▶ **STATED TASK**
Leave out any pictures and transcribe all other data below exactly.

◇ ◇ ◇

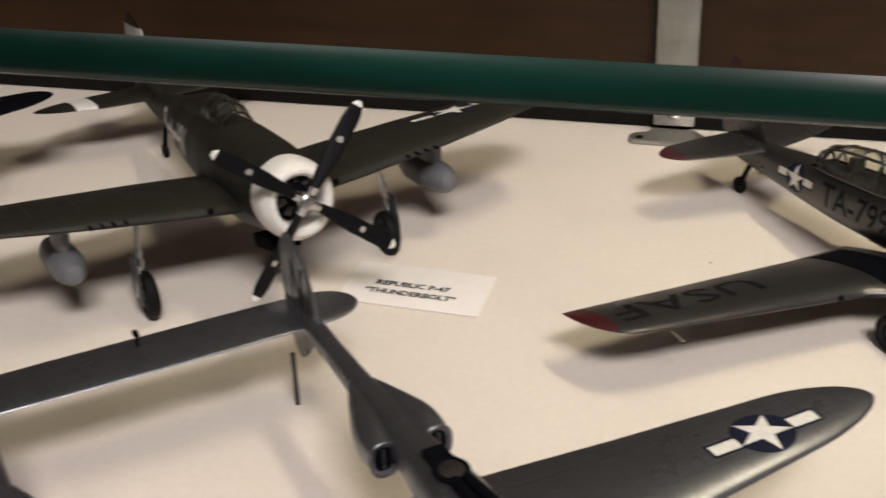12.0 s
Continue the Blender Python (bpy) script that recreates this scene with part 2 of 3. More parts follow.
def text_bm(text, height, bold=0.0, width=1.0, align="CENTER"):
    cu = bpy.data.curves.new("lettering", "FONT")
    cu.body, cu.align_x, cu.align_y, cu.size, cu.offset = text, align, "CENTER", height / 0.70, bold
    cu.resolution_u = 2
    ob = bpy.data.objects.new("lettering", cu)
    scene.collection.objects.link(ob)
    bpy.context.view_layer.update()
    me = bpy.data.meshes.new_from_object(ob.evaluated_get(bpy.context.evaluated_depsgraph_get()))
    bm = bmesh.new()
    bm.from_mesh(me)
    bpy.data.objects.remove(ob)
    bpy.data.curves.remove(cu)
    bpy.data.meshes.remove(me)
    for v in bm.verts:
        v.co.x *= width
    return bm


def laid(bm, target, start, right, up, way, lift=0.012, fine=0.16):
    """Throws the flat mesh (its x along right, y along up) from start along way onto the target object's mesh (centimetres)."""
    from mathutils.bvhtree import BVHTree
    me = target.data
    tree = BVHTree.FromPolygons([v.co / CM for v in me.vertices], [p.vertices[:] for p in me.polygons])
    bmesh.ops.triangulate(bm, faces=bm.faces[:])
    for _ in range(5):
        long = [e for e in bm.edges if e.calc_length() > fine]
        if not long:
            break
        bmesh.ops.subdivide_edges(bm, edges=long, cuts=1)
        bmesh.ops.triangulate(bm, faces=bm.faces[:])
    start, right, up, way = Vector(start), Vector(right).normalized(), Vector(up).normalized(), Vector(way).normalized()
    lost = []
    for v in bm.verts:
        p = start + right * v.co.x + up * v.co.y
        hit, normal, _, _ = tree.ray_cast(p, way)
        if hit is None:
            lost.append(v)
            continue
        if normal.dot(way) > 0:
            normal = -normal
        v.co = hit + normal * lift
    bmesh.ops.delete(bm, geom=lost, context="VERTS")
    return bm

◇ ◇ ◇

▶ **ANSWER IN FULL**
12.0 s
Continue the Blender Python (bpy) script that recreates this scene with part 2 of 3. More parts follow.
def text_bm(text, height, bold=0.0, width=1.0, align="CENTER"):
    cu = bpy.data.curves.new("lettering", "FONT")
    cu.body, cu.align_x, cu.align_y, cu.size, cu.offset = text, align, "CENTER", height / 0.70, bold
    cu.resolution_u = 2
    ob = bpy.data.objects.new("lettering", cu)
    scene.collection.objects.link(ob)
    bpy.context.view_layer.update()
    me = bpy.data.meshes.new_from_object(ob.evaluated_get(bpy.context.evaluated_depsgraph_get()))
    bm = bmesh.new()
    bm.from_mesh(me)
    bpy.data.objects.remove(ob)
    bpy.data.curves.remove(cu)
    bpy.data.meshes.remove(me)
    for v in bm.verts:
        v.co.x *= width
    return bm


def laid(bm, target, start, right, up, way, lift=0.012, fine=0.16):
    """Throws the flat mesh (its x along right, y along up) from start along way onto the target object's mesh (centimetres)."""
    from mathutils.bvhtree import BVHTree
    me = target.data
    tree = BVHTree.FromPolygons([v.co / CM for v in me.vertices], [p.vertices[:] for p in me.polygons])
    bmesh.ops.triangulate(bm, faces=bm.faces[:])
    for _ in range(5):
        long = [e for e in bm.edges if e.calc_length() > fine]
        if not long:
            break
        bmesh.ops.subdivide_edges(bm, edges=long, cuts=1)
        bmesh.ops.triangulate(bm, faces=bm.faces[:])
    start, right, up, way = Vector(start), Vector(right).normalized(), Vector(up).normalized(), Vector(way).normalized()
    lost = []
    for v in bm.verts:
        p = start + right * v.co.x + up * v.co.y
        hit, normal, _, _ = tree.ray_cast(p, way)
        if hit is None:
            lost.append(v)
            continue
        if normal.dot(way) > 0:
            normal = -normal
        v.co = hit + normal * lift
    bmesh.ops.delete(bm, geom=lost, context="VERTS")
    return bm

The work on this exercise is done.